▸ GIVEN INSTRUCTION: Copy all of the material below exactly.

** Start of GIVEN INFORMATION **

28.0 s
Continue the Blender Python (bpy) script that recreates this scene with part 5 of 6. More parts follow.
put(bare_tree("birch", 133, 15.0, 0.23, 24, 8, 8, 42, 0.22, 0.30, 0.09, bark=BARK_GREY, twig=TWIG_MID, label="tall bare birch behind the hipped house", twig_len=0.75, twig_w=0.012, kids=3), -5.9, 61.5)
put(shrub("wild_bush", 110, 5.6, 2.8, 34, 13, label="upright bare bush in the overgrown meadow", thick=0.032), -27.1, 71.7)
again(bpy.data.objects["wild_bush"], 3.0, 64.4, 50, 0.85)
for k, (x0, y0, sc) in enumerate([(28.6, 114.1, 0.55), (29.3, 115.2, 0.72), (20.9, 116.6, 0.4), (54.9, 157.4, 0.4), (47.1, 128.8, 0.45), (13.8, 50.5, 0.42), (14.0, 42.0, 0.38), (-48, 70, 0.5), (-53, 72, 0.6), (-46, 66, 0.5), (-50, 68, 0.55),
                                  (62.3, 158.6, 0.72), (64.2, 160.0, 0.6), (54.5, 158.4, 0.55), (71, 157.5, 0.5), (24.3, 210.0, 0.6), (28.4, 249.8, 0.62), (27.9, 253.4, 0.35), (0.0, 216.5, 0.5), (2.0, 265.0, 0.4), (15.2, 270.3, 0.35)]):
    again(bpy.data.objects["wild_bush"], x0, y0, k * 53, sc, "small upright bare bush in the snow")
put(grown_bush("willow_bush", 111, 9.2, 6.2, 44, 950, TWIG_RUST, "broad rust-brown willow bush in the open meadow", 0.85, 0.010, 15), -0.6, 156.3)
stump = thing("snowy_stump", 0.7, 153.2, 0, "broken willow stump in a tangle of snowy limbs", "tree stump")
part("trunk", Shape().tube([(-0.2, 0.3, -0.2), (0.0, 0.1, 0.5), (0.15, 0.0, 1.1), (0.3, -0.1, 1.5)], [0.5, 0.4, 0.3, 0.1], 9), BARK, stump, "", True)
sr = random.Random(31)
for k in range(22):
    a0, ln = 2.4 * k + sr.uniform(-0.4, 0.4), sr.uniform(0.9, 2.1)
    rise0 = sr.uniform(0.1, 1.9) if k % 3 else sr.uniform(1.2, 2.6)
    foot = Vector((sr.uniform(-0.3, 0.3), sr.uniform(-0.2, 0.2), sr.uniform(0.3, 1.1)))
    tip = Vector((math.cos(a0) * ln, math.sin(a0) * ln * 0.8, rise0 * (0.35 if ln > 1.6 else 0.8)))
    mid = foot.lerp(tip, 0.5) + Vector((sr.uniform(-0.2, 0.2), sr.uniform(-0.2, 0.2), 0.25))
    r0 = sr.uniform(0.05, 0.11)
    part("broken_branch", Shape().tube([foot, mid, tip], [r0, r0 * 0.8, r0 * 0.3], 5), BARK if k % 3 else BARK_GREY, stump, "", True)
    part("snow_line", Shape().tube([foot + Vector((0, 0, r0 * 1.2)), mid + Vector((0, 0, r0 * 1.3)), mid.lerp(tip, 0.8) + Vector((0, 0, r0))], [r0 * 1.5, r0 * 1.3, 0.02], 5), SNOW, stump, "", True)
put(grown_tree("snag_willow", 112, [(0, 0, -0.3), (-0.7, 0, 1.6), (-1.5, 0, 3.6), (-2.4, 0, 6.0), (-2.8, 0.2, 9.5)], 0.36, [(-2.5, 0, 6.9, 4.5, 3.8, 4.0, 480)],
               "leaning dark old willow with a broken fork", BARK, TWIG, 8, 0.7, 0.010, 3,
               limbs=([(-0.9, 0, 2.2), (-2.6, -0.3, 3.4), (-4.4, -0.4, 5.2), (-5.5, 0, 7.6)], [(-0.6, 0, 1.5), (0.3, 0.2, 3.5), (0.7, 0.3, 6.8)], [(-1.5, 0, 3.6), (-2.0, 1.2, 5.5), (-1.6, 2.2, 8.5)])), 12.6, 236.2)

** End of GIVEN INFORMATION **

▸ EXERCISE SOLUTION:
28.0 s
Continue the Blender Python (bpy) script that recreates this scene with part 5 of 6. More parts follow.
put(bare_tree("birch", 133, 15.0, 0.23, 24, 8, 8, 42, 0.22, 0.30, 0.09, bark=BARK_GREY, twig=TWIG_MID, label="tall bare birch behind the hipped house", twig_len=0.75, twig_w=0.012, kids=3), -5.9, 61.5)
put(shrub("wild_bush", 110, 5.6, 2.8, 34, 13, label="upright bare bush in the overgrown meadow", thick=0.032), -27.1, 71.7)
again(bpy.data.objects["wild_bush"], 3.0, 64.4, 50, 0.85)
for k, (x0, y0, sc) in enumerate([(28.6, 114.1, 0.55), (29.3, 115.2, 0.72), (20.9, 116.6, 0.4), (54.9, 157.4, 0.4), (47.1, 128.8, 0.45), (13.8, 50.5, 0.42), (14.0, 42.0, 0.38), (-48, 70, 0.5), (-53, 72, 0.6), (-46, 66, 0.5), (-50, 68, 0.55),
                                  (62.3, 158.6, 0.72), (64.2, 160.0, 0.6), (54.5, 158.4, 0.55), (71, 157.5, 0.5), (24.3, 210.0, 0.6), (28.4, 249.8, 0.62), (27.9, 253.4, 0.35), (0.0, 216.5, 0.5), (2.0, 265.0, 0.4), (15.2, 270.3, 0.35)]):
    again(bpy.data.objects["wild_bush"], x0, y0, k * 53, sc, "small upright bare bush in the snow")
put(grown_bush("willow_bush", 111, 9.2, 6.2, 44, 950, TWIG_RUST, "broad rust-brown willow bush in the open meadow", 0.85, 0.010, 15), -0.6, 156.3)
stump = thing("snowy_stump", 0.7, 153.2, 0, "broken willow stump in a tangle of snowy limbs", "tree stump")
part("trunk", Shape().tube([(-0.2, 0.3, -0.2), (0.0, 0.1, 0.5), (0.15, 0.0, 1.1), (0.3, -0.1, 1.5)], [0.5, 0.4, 0.3, 0.1], 9), BARK, stump, "", True)
sr = random.Random(31)
for k in range(22):
    a0, ln = 2.4 * k + sr.uniform(-0.4, 0.4), sr.uniform(0.9, 2.1)
    rise0 = sr.uniform(0.1, 1.9) if k % 3 else sr.uniform(1.2, 2.6)
    foot = Vector((sr.uniform(-0.3, 0.3), sr.uniform(-0.2, 0.2), sr.uniform(0.3, 1.1)))
    tip = Vector((math.cos(a0) * ln, math.sin(a0) * ln * 0.8, rise0 * (0.35 if ln > 1.6 else 0.8)))
    mid = foot.lerp(tip, 0.5) + Vector((sr.uniform(-0.2, 0.2), sr.uniform(-0.2, 0.2), 0.25))
    r0 = sr.uniform(0.05, 0.11)
    part("broken_branch", Shape().tube([foot, mid, tip], [r0, r0 * 0.8, r0 * 0.3], 5), BARK if k % 3 else BARK_GREY, stump, "", True)
    part("snow_line", Shape().tube([foot + Vector((0, 0, r0 * 1.2)), mid + Vector((0, 0, r0 * 1.3)), mid.lerp(tip, 0.8) + Vector((0, 0, r0))], [r0 * 1.5, r0 * 1.3, 0.02], 5), SNOW, stump, "", True)
put(grown_tree("snag_willow", 112, [(0, 0, -0.3), (-0.7, 0, 1.6), (-1.5, 0, 3.6), (-2.4, 0, 6.0), (-2.8, 0.2, 9.5)], 0.36, [(-2.5, 0, 6.9, 4.5, 3.8, 4.0, 480)],
               "leaning dark old willow with a broken fork", BARK, TWIG, 8, 0.7, 0.010, 3,
               limbs=([(-0.9, 0, 2.2), (-2.6, -0.3, 3.4), (-4.4, -0.4, 5.2), (-5.5, 0, 7.6)], [(-0.6, 0, 1.5), (0.3, 0.2, 3.5), (0.7, 0.3, 6.8)], [(-1.5, 0, 3.6), (-2.0, 1.2, 5.5), (-1.6, 2.2, 8.5)])), 12.6, 236.2)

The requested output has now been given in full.